WHAT THE TASK ASKS |
Filter the entries below, keeping only lines with the word "Blender".

DATASET ROWS |
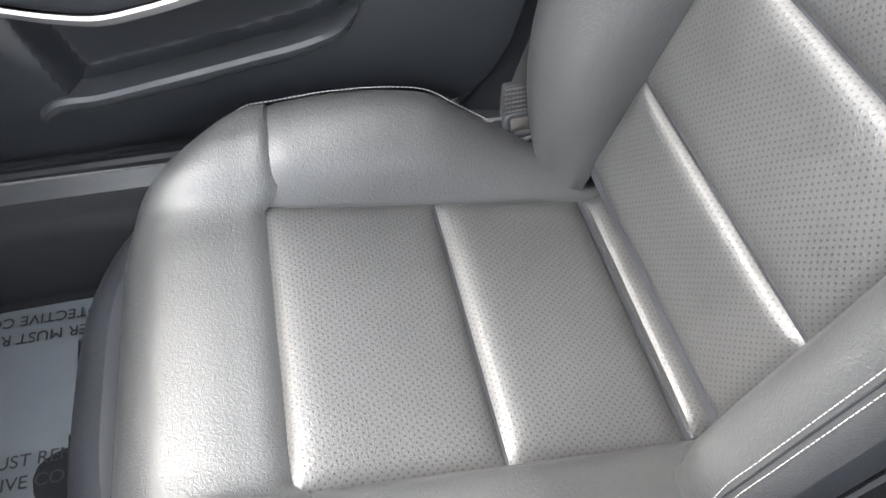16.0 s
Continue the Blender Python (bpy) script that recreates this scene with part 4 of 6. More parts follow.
fl_ = [[(x, y, 0.275 + (0.09 * max(0, (y - 0.30) / 0.25) ** 1.3 if y > 0.3 else 0) + (0.22 * math.exp(-((x / 0.13) ** 4)))) for x in np.linspace(-0.70, 0.70, 50)] for y in np.linspace(-1.75, 0.62, 50)]
shell_part("floor", grid(np.array(fl_), thick=-0.02), CARPET, "black carpeted car floor with tunnel", "floor")
shell_part("bulkhead", block((-0.74, 0.56, 0.25), (0.74, 0.60, 0.96), 0.01), DEEP, "dark bulkhead behind the dashboard", "bulkhead")
shell_part("kick_panel", block((0.690, 0.30, 0.28), (0.745, 0.58, 0.92), 0.012), DEEP, "dark footwell side panel", "panel")
rb = [[(x, -1.45 - 0.25 * f, 0.55 + 0.55 * f) for x in np.linspace(-0.68, 0.68, 20)] for f in np.linspace(0, 1, 8)]
shell_part("rear_backrest", grid(np.array(rb), thick=0.06), LEATHER_DARK, "black rear bench backrest", "rear seat")
shell_part("rear_shelf", block((-0.68, -1.95, 1.06), (0.68, -1.68, 1.10), 0.01), PLASTIC, "dark rear shelf", "shelf")
# rear passenger door, seen over the seat
rdoor = thing("rear_door", "closed black rear door with chrome handle", "door", (0.76, -1.1, 0.45))
part("panel", grid(loft([[(0.742, y, 1.13) for y in (-0.64, -1.0, -1.5)], [(0.716, y, 1.08) for y in (-0.64, -1.0, -1.5)], [(0.728, y, 0.9) for y in (-0.64, -1.0, -1.5)], [(0.735, y, 0.46) for y in (-0.64, -1.0, -1.5)]], 30, 20), thick=0.006), LEATHER_DOOR, rdoor, "black leather panel")
part("wood_strip", grid(loft([[(0.710, -0.66, 1.085), (0.708, -1.45, 1.135)], [(0.704, -0.66, 1.055), (0.704, -1.45, 1.10)], [(0.710, -0.66, 1.03), (0.710, -1.45, 1.07)]], 20, 8), thick=0.004), WOOD, rdoor, "burl walnut strip")
hmr = frame_of((0.716, -1.0, 0.985), (0, -1, 0.15), (0, 0.1, 1))
part("handle_frame", loop_tube([tuple(hmr @ Vector((x, y, 0.004))) for x, y in rounded([(-0.10, -0.03), (0.09, -0.03), (0.10, 0.045), (-0.08, 0.03)], 0.012)], 0.003, 8, up=(1, 0, 0)), CHROME, rdoor, "chrome handle outline")
part("handle", block((0.055, -0.03, 0.004), (0.085, 0.035, 0.014), 0.004, m=hmr), CHROME, rdoor, "satin chrome pull")
rg = part("window_pane", grid(loft([[(0.752, -0.66, 1.12), (0.752, -1.5, 1.15)], [(0.62, -0.66, 1.39), (0.56, -1.5, 1.36)]], 12, 6)), GLASS, rdoor)
rg.visible_shadow = False
settle(rdoor)
rdoor.location.z += 0.05

# centre console between the seats, unseen, added to keep side light off the footwell
console = thing("centre_console", "dark grained centre console below the dashboard, added out of view", "console", (0.0, -0.2, 0.30), kind="structure")
cs = []
for y, z, w in ((0.20, 0.80, 0.118), (0.14, 0.755, 0.116), (0.06, 0.66, 0.108), (-0.05, 0.585, 0.100), (-0.25, 0.565, 0.096), (-0.45, 0.575, 0.096), (-0.72, 0.575, 0.096)):
    cs.append([(-w - 0.012, y, 0.29), (-w, y, z - 0.10), (-w + 0.004, y, z - 0.012), (-w + 0.016, y, z), (0, y, z + 0.004), (w - 0.016, y, z), (w - 0.004, y, z - 0.012), (w, y, z - 0.10), (w + 0.012, y, 0.29)])
part("body", grid(loft(cs, 48, 50), thick=-0.004), LEATHER_DARK, console, "dark grained console body")
settle(console)

# protective film on the carpet, with its printed words
film_ = thing("floor_film", "translucent grey protective film printed with a warning, on the carpet", "floor film", (0.45, 0.1, 0.29))
fp = []
for y in np.linspace(-0.12, 0.34, 30):
    fp.append([(x, y, 0.300 + 0.006 * math.sin(9 * x + 14 * y) + 0.003 * math.sin(31 * x - 17 * y) + (0.05 * max(0, (y - 0.25) / 0.1) ** 2)) for x in np.linspace(0.20, 0.655, 30)])
part("sheet", grid(np.array(fp), thick=0.001), PAPER, film_, "creased grey film")
FILM_TEXT = [("DEALER MUST REMOVE", 0.437, 0.172, -90), ("PROTECTIVE COVER", 0.411, 0.172, -90), ("DEALER MUST REMOVE", 0.605, 0.160, 90), ("PROTECTIVE COVER", 0.632, 0.160, 90), ("DEALER MUST REMOVE", 0.300, 0.05, -90), ("PROTECTIVE COVER", 0.274, 0.05, -90)]
for text, x, y, turn in FILM_TEXT:
    words("print_line", text, 0.0215, pose(x, y, 0.3085, 0, 0, turn), INK, film_)
settle(film_)

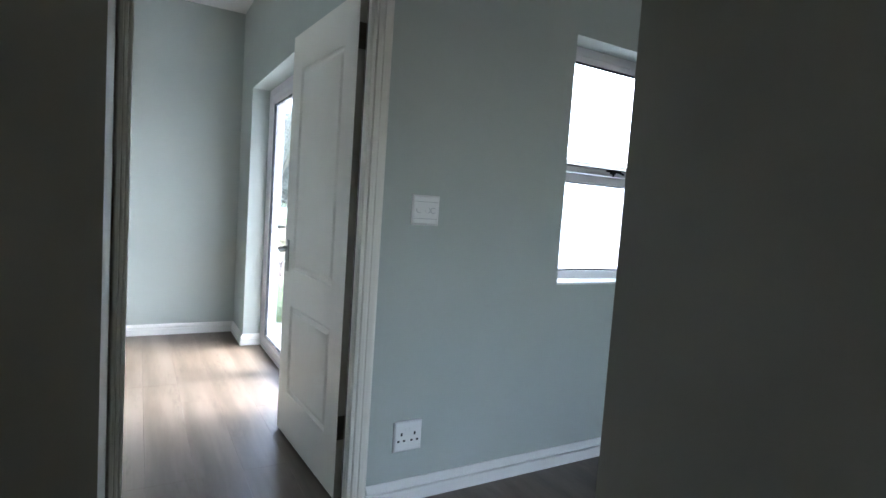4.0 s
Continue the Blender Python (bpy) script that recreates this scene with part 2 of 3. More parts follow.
S = "sage green painted plaster wall"
P = "bounce-light tinted plaster wall"
solid("wall_1", [(-5.65, DL, 0.0, 0.10, 0, H), (DL, DR, 0.0, 0.10, DH, H)], WALL, S + " with a doorway to the bedroom", "wall")
solid("wall_2", [(DR, EX0, 0, 0.25, 0, H), (EX0, EX1, 0, 0.25, 0, EZ0), (EX0, EX1, 0, 0.25, EZ1, H), (EX1, 2.9, 0, 0.25, 0, H)],
      WALL, S + " with a narrow window", "wall")
solid("wall_3", [(XF, DR, 0.10, 0.25, 0, H), (XF, XF + 0.25, 0.25, FY0, 0, H), (XF, XF + 0.25, FY0, FY1, FZ, H), (XF, XF + 0.25, FY1, YB + 0.25, 0, H)],
      WALL, S + " with glazed double doors", "wall")
solid("wall_4", [(-5.65, RX0, YB, YB + 0.25, 0, H), (RX0, RX1, YB, YB + 0.25, 0, RZ0), (RX0, RX1, YB, YB + 0.25, RZ1, H), (RX1, XF, YB, YB + 0.25, 0, H)],
      WALL, S + " with a four-pane window", "wall")
solid("wall_5", [(-5.80, -5.65, 0.0, YB + 0.25, 0, H)], WALL, S + " behind the built-in wardrobe", "wall")
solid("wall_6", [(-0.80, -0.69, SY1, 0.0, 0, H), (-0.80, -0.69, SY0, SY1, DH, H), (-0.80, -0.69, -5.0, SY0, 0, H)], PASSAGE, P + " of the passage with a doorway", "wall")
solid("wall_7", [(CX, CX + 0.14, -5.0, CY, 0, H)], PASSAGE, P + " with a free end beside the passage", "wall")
# openings out of view, added to let light into lobby and passage
solid("wall_8", [(-0.80, -0.55, -5.14, -5.0, 0, H), (-0.55, 0.70, -5.14, -5.0, 2.4, H), (0.70, 1.8, -5.14, -5.0, 0, H), (1.8, 2.7, -5.14, -5.0, 2.1, H), (1.8, 2.7, -5.14, -5.0, 0, 0.85), (2.7, 2.9, -5.14, -5.0, 0, H)], WALL, S + " at the end of the passage, with added unseen openings", "wall")
solid("wall_9", [(2.9, 3.04, -5.14, 0.25, 0, H)], WALL, S + " closing the lobby", "wall")
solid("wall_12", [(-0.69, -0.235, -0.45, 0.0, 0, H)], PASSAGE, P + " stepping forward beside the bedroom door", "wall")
# the first room, behind the walk; its unseen window hole is added for daylight
# unseen walls; this paint is picked to tune the bounced light
ROOMPAINT = varied("taupe_wall_paint", (0.40, 0.37, 0.31), (0.44, 0.41, 0.35), 1.2, 0.6, 220, 0.08)
C2 = "taupe painted plaster wall of the first room"
solid("wall_10", [(-4.0, -0.80, -0.55, -0.41, 0, H)], ROOMPAINT, C2, "wall")
solid("wall_11", [(-4.14, -4.0, -5.14, -0.41, 0, H)], ROOMPAINT, C2, "wall")
solid("wall_13", [(-4.0, -3.4, -5.14, -5.0, 0, H), (-3.4, -2.85, -5.14, -5.0, 0, 1.3), (-3.4, -2.85, -5.14, -5.0, 2.0, H), (-2.85, -0.80, -5.14, -5.0, 0, H)],
      ROOMPAINT, C2 + " with an added unseen window hole", "wall")
# unseen room added to bounce warm daylight into the passage
C3 = "warm cream wall of an unseen room added to bounce light"
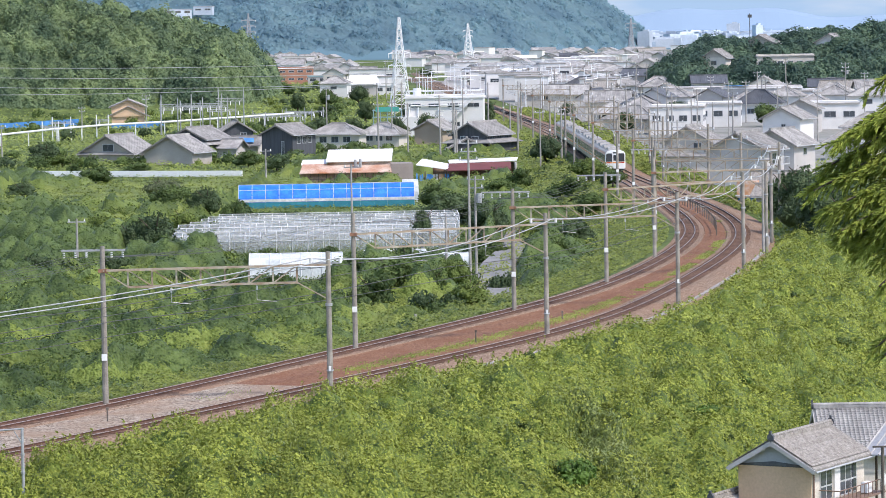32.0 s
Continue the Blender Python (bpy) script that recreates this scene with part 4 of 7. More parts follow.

RESULT BELOW |
Continue the Blender Python (bpy) script that recreates this scene with part 4 of 6. More parts follow.
Continue the Blender Python (bpy) script that recreates this scene with part 2 of 3. More parts follow.
Continue the Blender Python (bpy) script that recreates this scene with part 4 of 7. More parts follow.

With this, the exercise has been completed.